= Data excerpt =
....

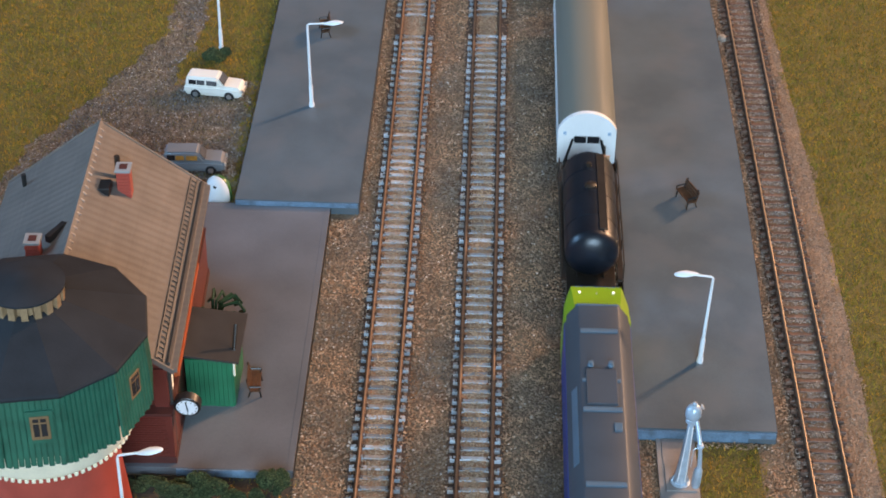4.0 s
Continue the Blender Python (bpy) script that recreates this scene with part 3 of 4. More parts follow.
# ---------------------------------------------------------------- station
def station():
    t = thing("station_building", "red brick model station with a tan shingled gable roof", "station building", at(-202, 703.5, 5, 0, 0, 1.7))
    H, E, R, L = 49.0, 57.5, 98.0, 154.0  # half width of walls, eave height, ridge height, length
    slope = (R - E) / (H + 5)
    part("wall", prism([(-H, 0), (H, 0), (H, E - 1), (0, R - 4), (-H, E - 1)], 2, L - 4), "brick", t, "red brick walls")
    part("lower_wall", box(-H - 2.0, H + 2.6, -4.4, L - 4, 0, 30.8, 0.4), "brick", t, "projecting red brick lower storey")
    part("plinth", box(-H - 2.6, H + 3.2, -5.0, L - 3, 0, 4, 0.3), "brick_dark", t, "darker brick base course")
    part("cornice", box(-H - 2.8, H + 3.2, -5.0, L - 3, 30.5, 32.0, 0.2), "brick_dark", t, "thin string course")
    # brick courses on the two visible walls
    me = mesh_of("brick", box(-1.4, 1.4, -0.3, 0.3, -0.6, 0.6, 0), "brick")
    for r in range(34):
        z = 6.0 + r * 1.5
        if 29.5 < z < 32.8 or z > E - 3:
            continue
        for c in range(9):
            x = H - 1.8 - c * 3.1 - (1.55 if r % 2 else 0)
            part("brick", me, "brick", t, "", at(x, 1.75 if z > 31 else -4.55, z))
    part("pilaster", box(H - 6, H + 1.2, 0.6, 8, 5, E - 2, 0.3), "brick", t, "corner pilaster of red brick")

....

= Exercise instructions =
Return the material exactly as given, apart from the pictures.

= Exercise response =
4.0 s
Continue the Blender Python (bpy) script that recreates this scene with part 3 of 4. More parts follow.
# ---------------------------------------------------------------- station
def station():
    t = thing("station_building", "red brick model station with a tan shingled gable roof", "station building", at(-202, 703.5, 5, 0, 0, 1.7))
    H, E, R, L = 49.0, 57.5, 98.0, 154.0  # half width of walls, eave height, ridge height, length
    slope = (R - E) / (H + 5)
    part("wall", prism([(-H, 0), (H, 0), (H, E - 1), (0, R - 4), (-H, E - 1)], 2, L - 4), "brick", t, "red brick walls")
    part("lower_wall", box(-H - 2.0, H + 2.6, -4.4, L - 4, 0, 30.8, 0.4), "brick", t, "projecting red brick lower storey")
    part("plinth", box(-H - 2.6, H + 3.2, -5.0, L - 3, 0, 4, 0.3), "brick_dark", t, "darker brick base course")
    part("cornice", box(-H - 2.8, H + 3.2, -5.0, L - 3, 30.5, 32.0, 0.2), "brick_dark", t, "thin string course")
    # brick courses on the two visible walls
    me = mesh_of("brick", box(-1.4, 1.4, -0.3, 0.3, -0.6, 0.6, 0), "brick")
    for r in range(34):
        z = 6.0 + r * 1.5
        if 29.5 < z < 32.8 or z > E - 3:
            continue
        for c in range(9):
            x = H - 1.8 - c * 3.1 - (1.55 if r % 2 else 0)
            part("brick", me, "brick", t, "", at(x, 1.75 if z > 31 else -4.55, z))
    part("pilaster", box(H - 6, H + 1.2, 0.6, 8, 5, E - 2, 0.3), "brick", t, "corner pilaster of red brick")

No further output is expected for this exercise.